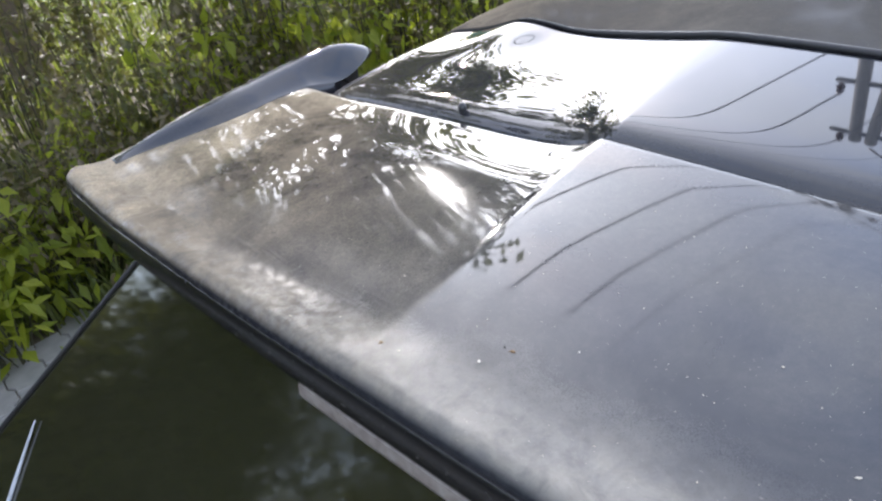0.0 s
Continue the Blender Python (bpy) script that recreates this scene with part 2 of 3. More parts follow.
def leaf_material(name, low, high, through=0.45):
    m = Nodes(name)
    col = m.mix(m.island(), low, high)
    col = m.mix(m.math("MULTIPLY", m.noise(9, 3), 0.6), col, tuple(0.6 * c for c in low))
    m.to("Base Color", col)
    m.set(Roughness=0.55)
    tr = m.n.new("ShaderNodeBsdfTranslucent")
    m.l.new(m.mix(0.35, col, (0.30, 0.36, 0.03)), tr.inputs["Color"])
    mx = m.n.new("ShaderNodeMixShader")
    mx.inputs[0].default_value = through
    out = m.n["Material Output"]
    m.l.new(m.bsdf.outputs[0], mx.inputs[1])
    m.l.new(tr.outputs[0], mx.inputs[2])
    m.l.new(mx.outputs[0], out.inputs[0])
    return m.mat


paint = paint_material("black_paint")
PAINT = paint.mat
END_PAINT = paint_material("smooth_black_paint", 0.03, 0.0, 0.1, 0.5, 0.035, 1.0).mat
ROOF_PAINT = paint_material("dusty_black_paint", 1.0, 0.10, 2.2, 4.0, 0.03, 0.7).mat
CLEAN_PAINT = paint_material("clean_black_paint", 0.14, 0.0, 0.2).mat
PANEL_PAINT = paint_material("dusted_black_paint", 0.32, 0.0, 0.3).mat
# near-black that stands for shade in the slot ahead of the spoiler's ends
SLOT_SHADE = plain("slot_shade", (0.012, 0.012, 0.014), 0.9, scale=60, Specular_IOR_Level=0.1)
RUBBER = plain("black_rubber", (0.018, 0.018, 0.02), 0.5, scale=60)
PLASTIC = plain("black_plastic", (0.02, 0.02, 0.022), 0.35, scale=80)
glass_nodes = Nodes("tinted_glass")
glass_nodes.to("Base Color", glass_nodes.mix(glass_nodes.noise(6, 4), (0.012, 0.0125, 0.0065), (0.021, 0.021, 0.012)))
glass_nodes.set(Specular_IOR_Level=0.5)
glass_nodes.to("Roughness", glass_nodes.ramp(glass_nodes.noise(30, 4), (0.3, 0.04), (0.7, 0.08)))
GLASS = glass_nodes.mat
TRIM = plain("black_trim", (0.012, 0.012, 0.013), 0.22, scale=70)
LENS = plain("dirty_lens", (0.27, 0.245, 0.22), 0.45, second=(0.13, 0.10, 0.09), scale=120)
CHROME = plain("pale_trim", (0.48, 0.50, 0.53), 0.3, 0.0, scale=50)
TYRE = plain("tyre_rubber", (0.025, 0.025, 0.025), 0.8, scale=40, bump=0.002)
RIM = plain("wheel_alloy", (0.35, 0.36, 0.37), 0.35, 0.9, scale=20)
BARK = plain("bark", (0.17, 0.13, 0.095), 0.85, second=(0.07, 0.055, 0.04), scale=18, bump=0.01)
EARTH = plain("earth", (0.13, 0.105, 0.07), 0.95, second=(0.07, 0.06, 0.04), scale=5, bump=0.02)
CONCRETE = plain("weathered_concrete", (0.36, 0.345, 0.32), 0.85, second=(0.24, 0.23, 0.215), scale=14, bump=0.003)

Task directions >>
Copy the data exactly. Any picture it contains is to be omitted.

Correct output >>
0.0 s
Continue the Blender Python (bpy) script that recreates this scene with part 2 of 3. More parts follow.
def leaf_material(name, low, high, through=0.45):
    m = Nodes(name)
    col = m.mix(m.island(), low, high)
    col = m.mix(m.math("MULTIPLY", m.noise(9, 3), 0.6), col, tuple(0.6 * c for c in low))
    m.to("Base Color", col)
    m.set(Roughness=0.55)
    tr = m.n.new("ShaderNodeBsdfTranslucent")
    m.l.new(m.mix(0.35, col, (0.30, 0.36, 0.03)), tr.inputs["Color"])
    mx = m.n.new("ShaderNodeMixShader")
    mx.inputs[0].default_value = through
    out = m.n["Material Output"]
    m.l.new(m.bsdf.outputs[0], mx.inputs[1])
    m.l.new(tr.outputs[0], mx.inputs[2])
    m.l.new(mx.outputs[0], out.inputs[0])
    return m.mat


paint = paint_material("black_paint")
PAINT = paint.mat
END_PAINT = paint_material("smooth_black_paint", 0.03, 0.0, 0.1, 0.5, 0.035, 1.0).mat
ROOF_PAINT = paint_material("dusty_black_paint", 1.0, 0.10, 2.2, 4.0, 0.03, 0.7).mat
CLEAN_PAINT = paint_material("clean_black_paint", 0.14, 0.0, 0.2).mat
PANEL_PAINT = paint_material("dusted_black_paint", 0.32, 0.0, 0.3).mat
# near-black that stands for shade in the slot ahead of the spoiler's ends
SLOT_SHADE = plain("slot_shade", (0.012, 0.012, 0.014), 0.9, scale=60, Specular_IOR_Level=0.1)
RUBBER = plain("black_rubber", (0.018, 0.018, 0.02), 0.5, scale=60)
PLASTIC = plain("black_plastic", (0.02, 0.02, 0.022), 0.35, scale=80)
glass_nodes = Nodes("tinted_glass")
glass_nodes.to("Base Color", glass_nodes.mix(glass_nodes.noise(6, 4), (0.012, 0.0125, 0.0065), (0.021, 0.021, 0.012)))
glass_nodes.set(Specular_IOR_Level=0.5)
glass_nodes.to("Roughness", glass_nodes.ramp(glass_nodes.noise(30, 4), (0.3, 0.04), (0.7, 0.08)))
GLASS = glass_nodes.mat
TRIM = plain("black_trim", (0.012, 0.012, 0.013), 0.22, scale=70)
LENS = plain("dirty_lens", (0.27, 0.245, 0.22), 0.45, second=(0.13, 0.10, 0.09), scale=120)
CHROME = plain("pale_trim", (0.48, 0.50, 0.53), 0.3, 0.0, scale=50)
TYRE = plain("tyre_rubber", (0.025, 0.025, 0.025), 0.8, scale=40, bump=0.002)
RIM = plain("wheel_alloy", (0.35, 0.36, 0.37), 0.35, 0.9, scale=20)
BARK = plain("bark", (0.17, 0.13, 0.095), 0.85, second=(0.07, 0.055, 0.04), scale=18, bump=0.01)
EARTH = plain("earth", (0.13, 0.105, 0.07), 0.95, second=(0.07, 0.06, 0.04), scale=5, bump=0.02)
CONCRETE = plain("weathered_concrete", (0.36, 0.345, 0.32), 0.85, second=(0.24, 0.23, 0.215), scale=14, bump=0.003)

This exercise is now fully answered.